Glossary term

Moore's Law

Moore's Law is Gordon Moore's observation that transistor counts on integrated circuits tended to double regularly, driving computing power and cost declines.

Updated

May 21, 2026

Read time

3 min read

What Is Moore's Law?

Moore's Law is the observation associated with Intel co-founder Gordon Moore that the number of transistors on integrated circuits tended to double at a regular pace. The idea became a shorthand for the rapid improvement in computing power, miniaturization, and cost efficiency that shaped the digital economy.

Despite the word law, it is not a physical law. It was a prediction and industry roadmap that became self-reinforcing as chipmakers, equipment suppliers, software companies, and investors planned around continued semiconductor progress.

Key Takeaways

  • Moore's Law describes regular growth in transistor density on integrated circuits.
  • It helped frame expectations for cheaper, faster, smaller, and more powerful computing.
  • The concept influenced semiconductors, software, consumer electronics, cloud computing, and productivity assumptions.
  • Physical, economic, and engineering constraints have made the old pace harder to sustain.
  • Investors should treat Moore's Law as a technology-cycle lens, not a guarantee.

Why It Mattered Economically

As chips became more powerful and cheaper per unit of computing performance, new business models became possible. Personal computers, smartphones, cloud services, data centers, digital advertising, e-commerce, artificial intelligence, and embedded software all benefited from decades of semiconductor improvement.

The law also influenced capital allocation. Semiconductor firms invested in fabs, design tools, lithography, packaging, and supply chains because the industry expected each generation of chips to deliver more performance. Customers built products assuming computing would keep getting cheaper and more capable.

What Investors Watch

Investors use Moore's Law as a lens for reading semiconductor cycles, technology margins, capital intensity, and productivity narratives. If performance improvements become more expensive, chip companies may need larger capital budgets, more advanced manufacturing, specialized accelerators, or new architectures to maintain progress.

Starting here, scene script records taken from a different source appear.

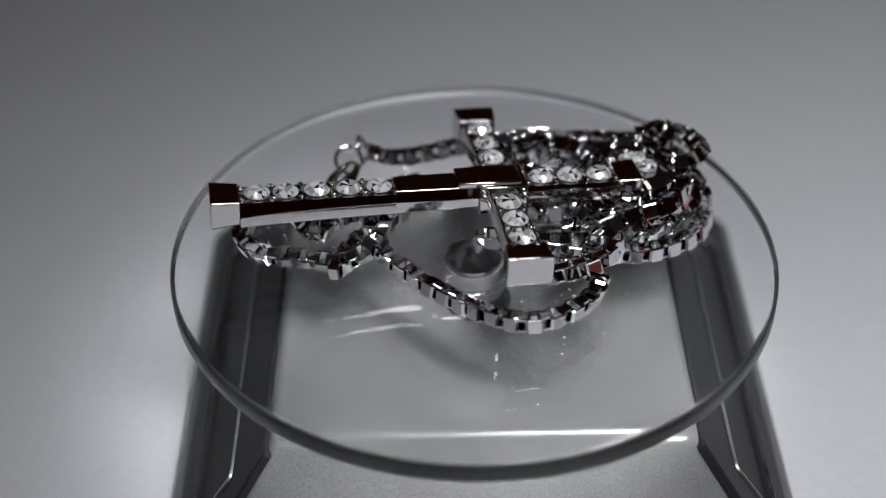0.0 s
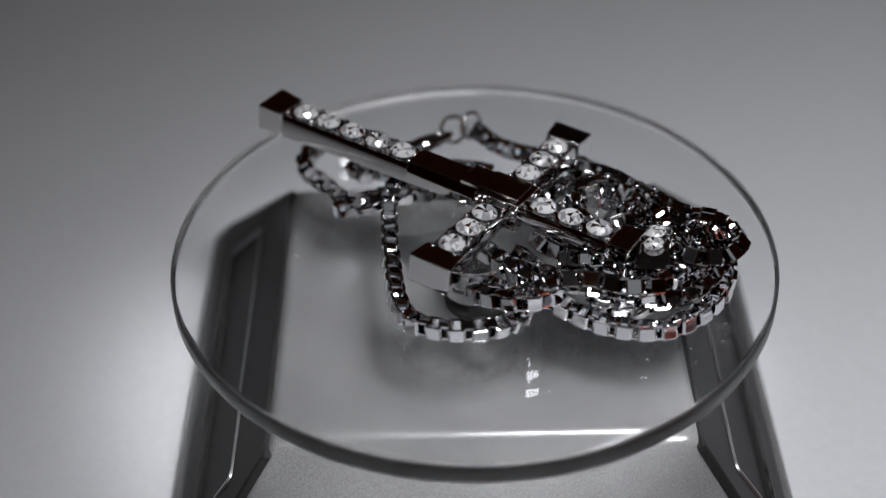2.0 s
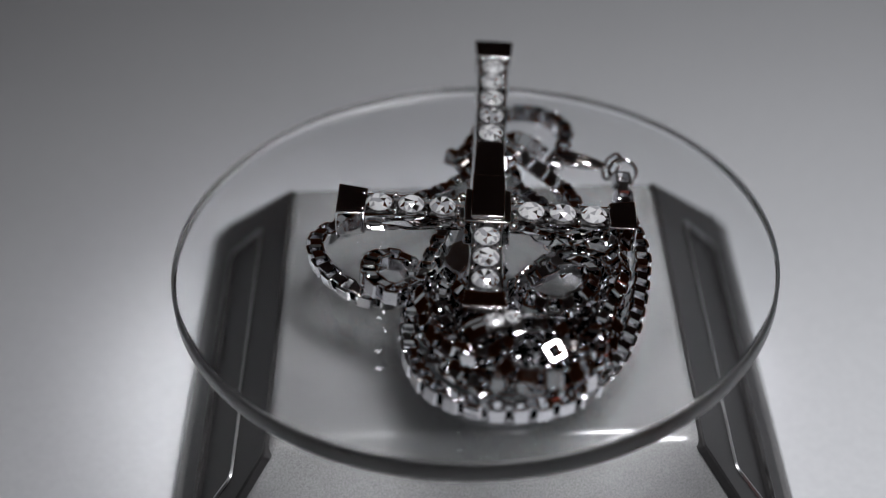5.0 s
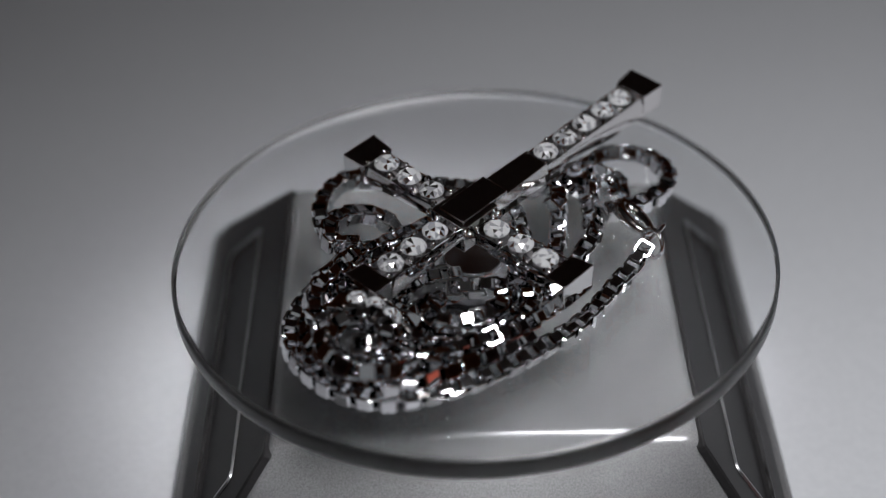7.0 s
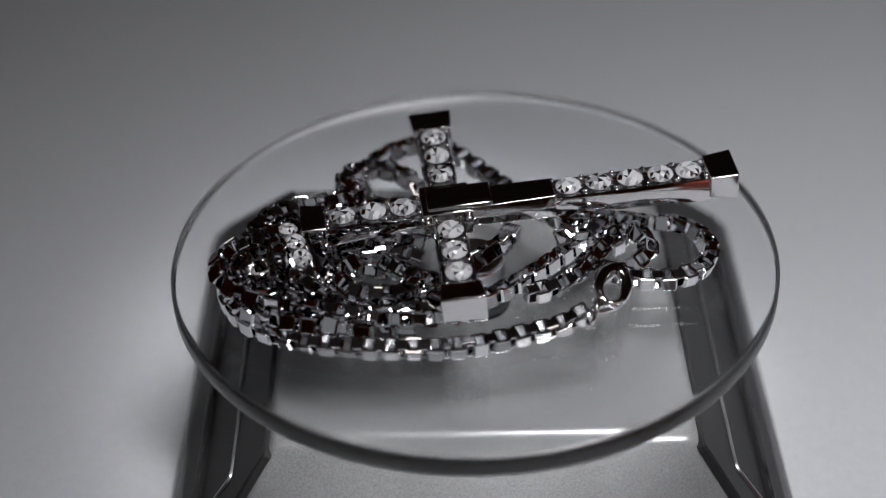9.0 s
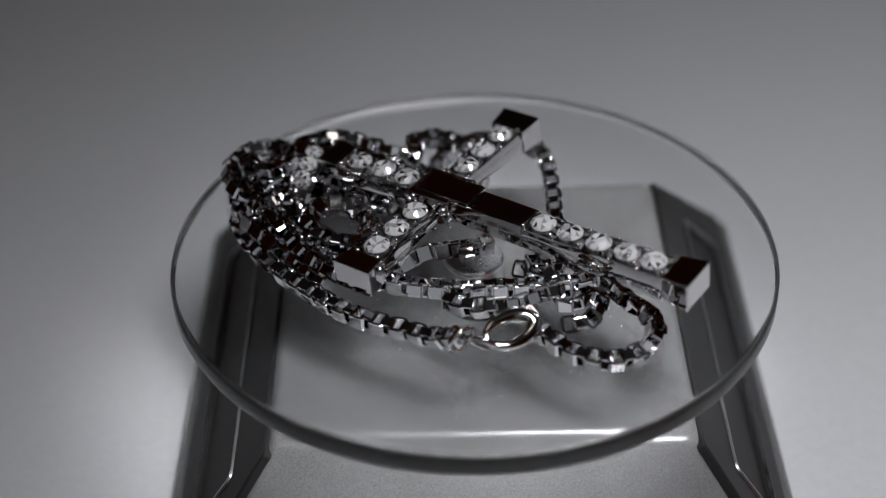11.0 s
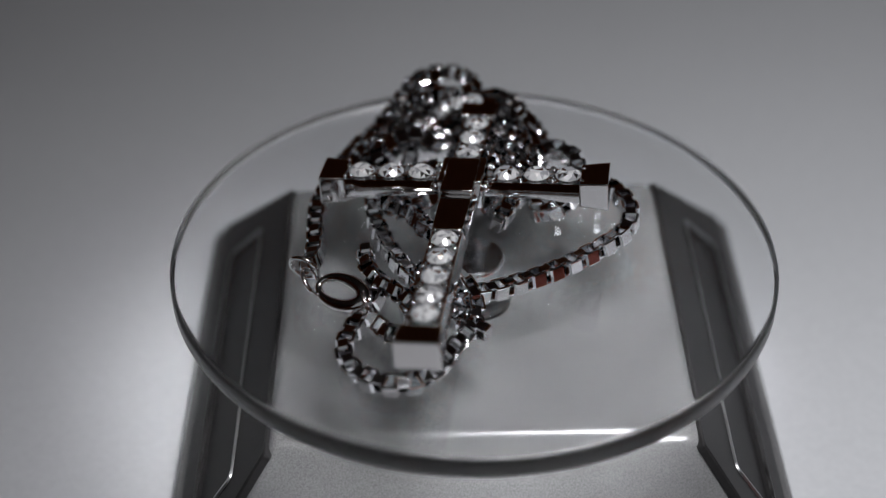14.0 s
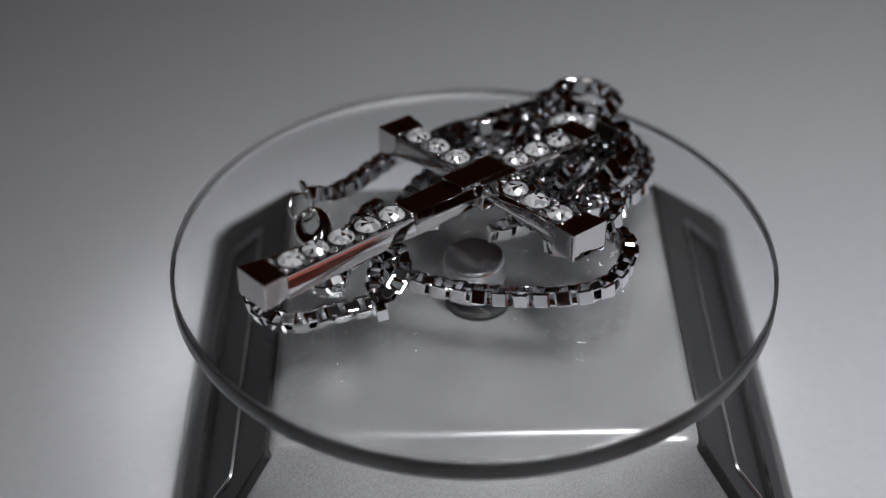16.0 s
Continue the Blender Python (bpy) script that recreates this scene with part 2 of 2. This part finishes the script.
def build_cross():
    bm = bmesh.new()
    box(bm, -3.6, 3.6, -3.3, 3.3, -3.6, 0.9, 0.2)
    body = part("cross_pendant", bm, POLISHED, NECKLACE, "polished gunmetal cross with crystal-set arms", 85, 3.0)
    body.matrix_basis = CROSS
    # three short arms and the long shaft
    for angle, end in ((0, 17.4), (90, 17.4), (-90, 17.4), (180, 38.1)):
        bm = bmesh.new()
        first = 3.4 if angle != 180 else 15.6
        prism(bm, bar_rings(first, end, 4.7 if angle != 180 else 5.0, 5.3, 2.1 if angle != 180 else 3.0, 3.0 if angle != 180 else 3.7, 12))
        bm.verts.ensure_lookup_table()
        turned(bm, 0, angle)
        part("arm" if angle != 180 else "shaft", bm, POLISHED, body, "channelled bar with bright rails", 30)
    # plain end blocks
    for angle, end, w, l, h in ((0, 17.4, 6.1, 3.6, 4.2), (90, 17.4, 6.3, 3.8, 3.8), (-90, 17.4, 6.5, 4.2, 3.8), (180, 38.1, 6.2, 4.2, 3.6)):
        bm = bmesh.new()
        prism(bm, [[(end, -w / 2 + 0.35, -h + 0.4), (end, w / 2 - 0.35, -h + 0.4), (end, w / 2 - 0.35, 0.45), (end, -w / 2 + 0.35, 0.45)],
                   [(end + l, -w / 2, -h), (end + l, w / 2, -h), (end + l, w / 2, 0.75), (end + l, -w / 2, 0.75)]])
        bmesh.ops.bevel(bm, geom=bm.edges[:], offset=0.24, segments=4, affect="EDGES", profile=0.6)
        bm.verts.ensure_lookup_table()
        turned(bm, 0, angle)
        part("end_block", bm, POLISHED, body, "plain mirror-polished end block", 85, 3.0)
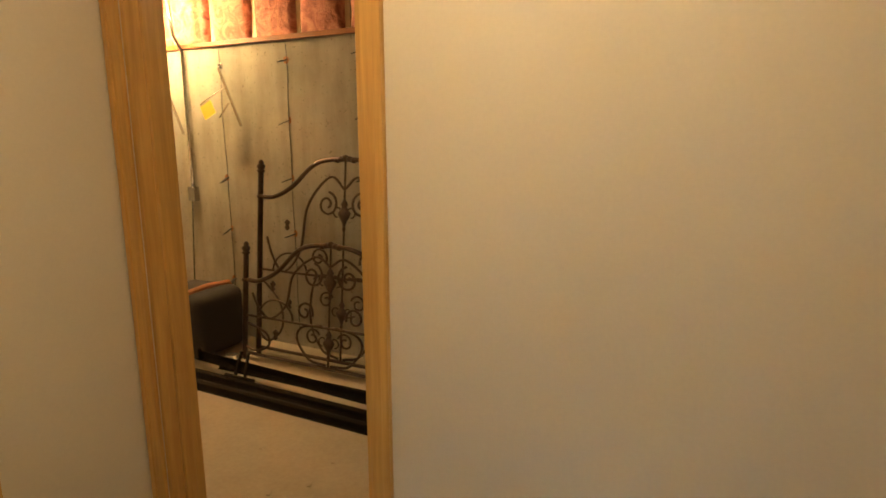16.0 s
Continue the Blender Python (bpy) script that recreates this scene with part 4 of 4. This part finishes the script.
hk = hanger(-3.15, 2.05)
tagged(mesh_ob("tag", moved(boxes((-0.002, -0.06, -0.05, 0.002, 0.06, 0.05), bevel=0.001), pose(-4.42, -3.17, 1.735, 25, 0, 0)), YELLOW), "yellow tag hanging on the wall hook", "tag")
hanger(-3.74, 2.0)
cd = thing("conduit", "grey steel conduit running down to a metal outlet box", "conduit", pose(-4.55, -3.51, 1.06))
part("pipe", tube([(0.025, 0, 0.10), (0.025, 0, 1.12), (0.10, 0.01, 1.22), (0.14, 0.01, 1.6)], 0.013, 10), STEEL, cd, smooth=True)
part("junction_box", boxes((0, -0.035, -0.01, 0.05, 0.035, 0.10), bevel=0.004), STEEL, cd)
part("cable", tube(curve([(0.025, -0.02, -0.01), (0.03, -0.04, -0.3), (0.04, -0.06, -0.7)], 5), 0.005, 6), DARK, cd)


def arc(cx, cz, r, a0, a1, n=14, squash=1.0):
    return [(0, cx + r * math.cos(radians(a0 + (a1 - a0) * k / n)), cz + squash * r * math.sin(radians(a0 + (a1 - a0) * k / n))) for k in range(n + 1)]


def spiral(cx, cz, r, a0, turns, hand, n=22):
    return [(0, cx + r * (1 - 0.75 * k / n) * math.cos(radians(a0) + hand * 2 * math.pi * turns * k / n), cz + r * (1 - 0.75 * k / n) * math.sin(radians(a0) + hand * 2 * math.pi * turns * k / n)) for k in range(n + 1)]


def bed_end(name, label, m, half, post, rail, top, low, legs):
    """A scrolled iron bed end: posts with finials, arched top rail, urns and scrolls."""
    b = thing(name, label, "bed frame", m)
    for s in (-1, 1):
        p = part("post", lathe([(0.022, 0), (0.019, 0.02), (0.019, post - 0.09), (0.03, post - 0.085), (0.03, post - 0.075), (0.018, post - 0.07), (0.03, post - 0.055), (0.03, post - 0.04), (0.014, post - 0.03), (0.02, post - 0.018), (0.006, post)], 16), IRON, b, smooth=True)
        p.location = (0, s * half, 0)
        part("collar", moved(lathe([(0.026, -0.012), (0.028, 0), (0.026, 0.012)], 14), Matrix.Translation((0, s * half, rail))), IRON, b, smooth=True)
    h = half
    arch = curve([(0, -h, rail), (0, -h * 0.82, rail + 0.005), (0, -h * 0.6, rail + 0.3 * (top - rail)), (0, -h * 0.33, top - 0.12 * (top - rail)), (0, 0, top), (0, h * 0.33, top - 0.12 * (top - rail)), (0, h * 0.6, rail + 0.3 * (top - rail)), (0, h * 0.82, rail + 0.005), (0, h, rail)], 8)
    part("top_rail", tube(arch, 0.016, 8), IRON, b, smooth=True)
    part("cross_bar", tube([(0, -h, low), (0, h, low)], 0.009, 8), IRON, b)
    part("bottom_bar", tube([(0, -h, legs), (0, h, legs)], 0.012, 8), IRON, b)
    part("crest", joined(*[moved(lathe([(0.004, -0.02), (0.02, -0.012), (0.024, 0), (0.02, 0.012), (0.004, 0.02)], 12), Matrix.Translation((0, dy, top + dz))) for dy, dz in ((0, 0.012), (-0.035, 0.002), (0.035, 0.002), (-0.065, -0.006), (0.065, -0.006))]), IRON, b, smooth=True)
    span = top - legs
    def urn(cy, cz, k):
        body = lathe([(0.006 * k, -0.10 * k), (0.014 * k, -0.08 * k), (0.010 * k, -0.06 * k), (0.02 * k, -0.03 * k), (0.045 * k, 0.01 * k), (0.05 * k, 0.03 * k), (0.03 * k, 0.05 * k), (0.018 * k, 0.07 * k), (0.028 * k, 0.085 * k), (0.006 * k, 0.12 * k)], 14)
        part("urn", moved(body, Matrix.Translation((0, cy, cz)) @ Matrix.Diagonal((0.6, 1, 1, 1))), IRON, b, smooth=True)
        for s in (-1, 1):
            part("urn_handle", tube([(0, cy + s * (y - cy), z) for _, y, z in arc(cy + 0.055 * k, cz + 0.03 * k, 0.032 * k, -90, 150)], 0.006 * k, 6), IRON, b)
    urn(0, low + 0.52 * (top - low) , 1.0)
    urn(0, legs + 0.55 * (low - legs), 0.9)
    part("centre_rod", tube([(0, 0, legs), (0, 0, top)], 0.0075, 6), IRON, b)
    for s in (-1, 1):
        def side(points):
            return [(x, s * y, z) for x, y, z in points]
        part("scroll", tube(side(spiral(0.14, low + 0.62 * (top - low), 0.085, 100, 1.4, 1)), 0.0088, 6), IRON, b)
        part("scroll", tube(side(spiral(0.20, low + 0.16 * (top - low), 0.07, 200, 1.3, -1)), 0.0088, 6), IRON, b)
        part("scroll", tube(side(curve([(0, 0.0, low + 0.75 * (top - low)), (0, 0.12, low + 0.85 * (top - low)), (0, 0.3, low + 0.6 * (top - low)), (0, 0.36, low + 0.2 * (top - low)), (0, 0.5, low), (0, 0.6, low + 0.12 * (top - low)), (0, 0.66, low + 0.3 * (top - low))], 7)), 0.0088, 6), IRON, b)
        part("scroll", tube(side(arc(h * 0.62, low, 0.15, 0, 180, 16, 0.9)), 0.0075, 6), IRON, b)
        part("scroll", tube(side(curve([(0, 0.02, legs + 0.02), (0, 0.16, legs + 0.05 * span), (0, 0.26, legs + 0.2 * span), (0, 0.22, low - 0.02), (0, 0.05, low + 0.01)], 7)), 0.0088, 6), IRON, b)
        part("scroll", tube(side(curve([(0, h, low - 0.05), (0, h * 0.74, legs + 0.62 * (low - legs)), (0, h * 0.7, legs + 0.3 * (low - legs)), (0, h * 0.86, legs + 0.1 * (low - legs)), (0, h, legs + 0.2 * (low - legs))], 7)), 0.0088, 6), IRON, b)
        part("scroll", tube(side(spiral(0.13, legs + 0.72 * (low - legs), 0.06, 160, 1.3, -1)), 0.0075, 6), IRON, b)
        part("leaf_ornament", moved(lathe([(0.004, -0.04), (0.022, -0.02), (0.012, 0), (0.026, 0.018), (0.004, 0.04)], 10), Matrix.Translation((0, s * h * 0.66, low + 0.42 * (top - low))) @ Matrix.Diagonal((0.6, 1, 1, 1))), IRON, b, smooth=True)
        part("leaf_ornament", moved(lathe([(0.004, -0.04), (0.022, -0.02), (0.012, 0), (0.026, 0.018), (0.004, 0.04)], 10), Matrix.Translation((0, s * h * 0.62, legs + 0.6 * (low - legs))) @ Matrix.Diagonal((0.6, 1, 1, 1))), IRON, b, smooth=True)
    return b


bed_end("headboard", "tall bronze iron scrollwork headboard leaning on the concrete wall", pose(-4.30, -1.995, -0.008, 0, -6, 0), 0.725, 1.40, 1.14, 1.41, 0.62, 0.05)
bed_end("footboard", "lower bronze iron scrollwork footboard leaning before the headboard", pose(-4.17, -2.0, -0.008, 0, -6, 0), 0.725, 0.84, 0.57, 0.86, 0.32, 0.05)
for k, (x, y0, y1, z, dx) in enumerate(((-3.66, -3.0, -0.9, 0.0, 0.02), (-3.78, -3.05, -0.95, 0.0, 0.03), (-3.98, -2.75, -1.0, 0.0, -0.02), (-3.88, -2.9, -0.9, 0.055, 0.10))):
    r = thing("bed_rail", "black steel angle bed rail lying on the concrete", "bed rail", pose(x, (y0 + y1) / 2, z - 0.007, 0, 0, math.degrees(math.atan2(-dx, y1 - y0))), "bed frame rails on the floor")
    w = (y1 - y0) / 2
    part("flange", boxes((-0.022, -w, 0, 0.022, w, 0.006), bevel=0.001), BLACK, r)
    part("web", boxes((-0.022, -w, 0.006, -0.016, w, 0.05), bevel=0.001), BLACK, r)
    part("end_hook", boxes((-0.024, -w - 0.012, 0.0, 0.0, -w, 0.07), bevel=0.001), BLACK, r)
lg = thing("frame_stand", "black steel folding stand of the bed frame", "stand", pose(-3.86, -2.42, -0.007))
part("strut", tube([(0.05, -0.03, 0.05), (-0.02, -0.03, 0.20)], 0.012, 6), BLACK, lg)
part("strut", tube([(0.05, 0.05, 0.05), (-0.02, 0.03, 0.20)], 0.012, 6), BLACK, lg)
part("cross_bar", tube([(0.06, -0.10, 0.062), (0.06, 0.14, 0.062)], 0.011, 6), BLACK, lg)
fx = thing("metal_bracket", "shiny metal bracket wrapped in clear plastic", "bracket", pose(-4.0, -2.66, 0.05))
part("body", pillow(-0.04, -0.07, 0, 0.04, 0.07, 0.04, 0.015, (0, 0, 0.01), 0.006, 6), STEEL, fx, smooth=True)
tr = thing("travel_trunk", "charcoal rounded travel case with tan leather strap", "case", pose(-4.20, -3.21, -0.007))
part("body", pillow(-0.24, -0.26, 0.0, 0.24, 0.26, 0.46, 0.07, (0.01, 0.01, 0.015), 0.004, 10), FABRIC, tr, smooth=True)
part("strap", joined(tube([(x, 0.13, z) for x, z in ((0.256, 0.12), (0.256, 0.36), (0.20, 0.468), (0.0, 0.482), (-0.2, 0.468), (-0.25, 0.36))], 0.024, 8)), STRAP, tr)
part("front_pocket", pillow(0.22, -0.2, 0.06, 0.262, 0.08, 0.30, 0.02, (0.006, 0, 0), 0.002, 6), DARK, tr, smooth=True)
for x, y in ((-3.15, -1.33), (-3.02, -1.45), (-3.3, -1.75), (-2.9, -1.2), (-3.35, -1.35)):
    tagged(mesh_ob("concrete_chip", moved(boxes((-0.014, -0.009, 0, 0.014, 0.009, 0.005), bevel=0.002), pose(x, y, -0.007, 0, 0, rnd.uniform(0, 90))), SLAB), "pale chip of debris lying on concrete floor", "debris", "debris on the floor")
bl = thing("light_bulb", "bare lit bulb in a ceiling socket", "bulb", pose(-4.15, -3.62, 2.50))
part("bulb_glass", lathe([(0.004, -0.01), (0.026, 0.01), (0.032, 0.04), (0.018, 0.08), (0.014, 0.10)], 16), BULB, bl, smooth=True).visible_shadow = False
part("socket", lathe([(0.03, 0.10), (0.05, 0.16), (0.06, 0.25)], 16), VINYL, bl)
for y, z, r in ((2.093, 1.655, 20), (2.10, 1.635, -10)):
    fixed("trim_nail_mark", moved(boxes((0, -0.0025, -0.008, 0.0015, 0.0025, 0.008), bevel=0.0005), pose(WEST, y, z, r, 0, 0)), DARK, "small dark nail mark on the wall", "mark")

The question is not whether computing progress stops. The question is whether the cost, cadence, and source of progress change. Gains may come from chiplets, advanced packaging, specialized chips, software optimization, parallelism, or new memory and interconnect approaches rather than simple transistor scaling.

Where the Phrase Can Mislead

Moore's Law is sometimes used as if every technology improves exponentially forever. That is too broad. Battery density, drug discovery, housing construction, education, and healthcare do not automatically follow semiconductor-like curves.

It can also hide the cost of progress. Each new manufacturing generation can require enormous capital spending, specialized suppliers, geopolitical exposure, and supply-chain coordination. Cheaper computing for users may require more expensive production systems behind the scenes.

Business Implications

Companies that rely on computing should ask whether their strategy assumes falling compute costs, faster hardware, or expanding data capacity. If those assumptions slow, software efficiency, model design, infrastructure choices, and vendor concentration become more important.

For the broader economy, Moore's Law helps explain why digital products can scale so quickly: once computing gets cheaper, software can spread across industries with low marginal cost.

Where the Next Gains May Come From

As traditional scaling becomes harder, progress may depend more on architecture, packaging, software, energy efficiency, and workload-specific chips. That shift changes competitive advantage. It can reward firms that control design ecosystems, fabrication capacity, specialized equipment, or high-value software rather than only raw transistor density. For investors, that means the Moore's Law discussion increasingly belongs with supply-chain analysis, capital expenditure cycles, and platform strategy. The phrase still matters because it frames expectations for how quickly digital businesses can become cheaper, faster, and more capable than prior generations of competitors.

The Bottom Line

Moore's Law is one of the most important ideas in modern technology economics. It matters because expectations for cheaper computing shaped investment, innovation, productivity, and the structure of the digital economy, even as the original pace of transistor scaling has become harder to maintain.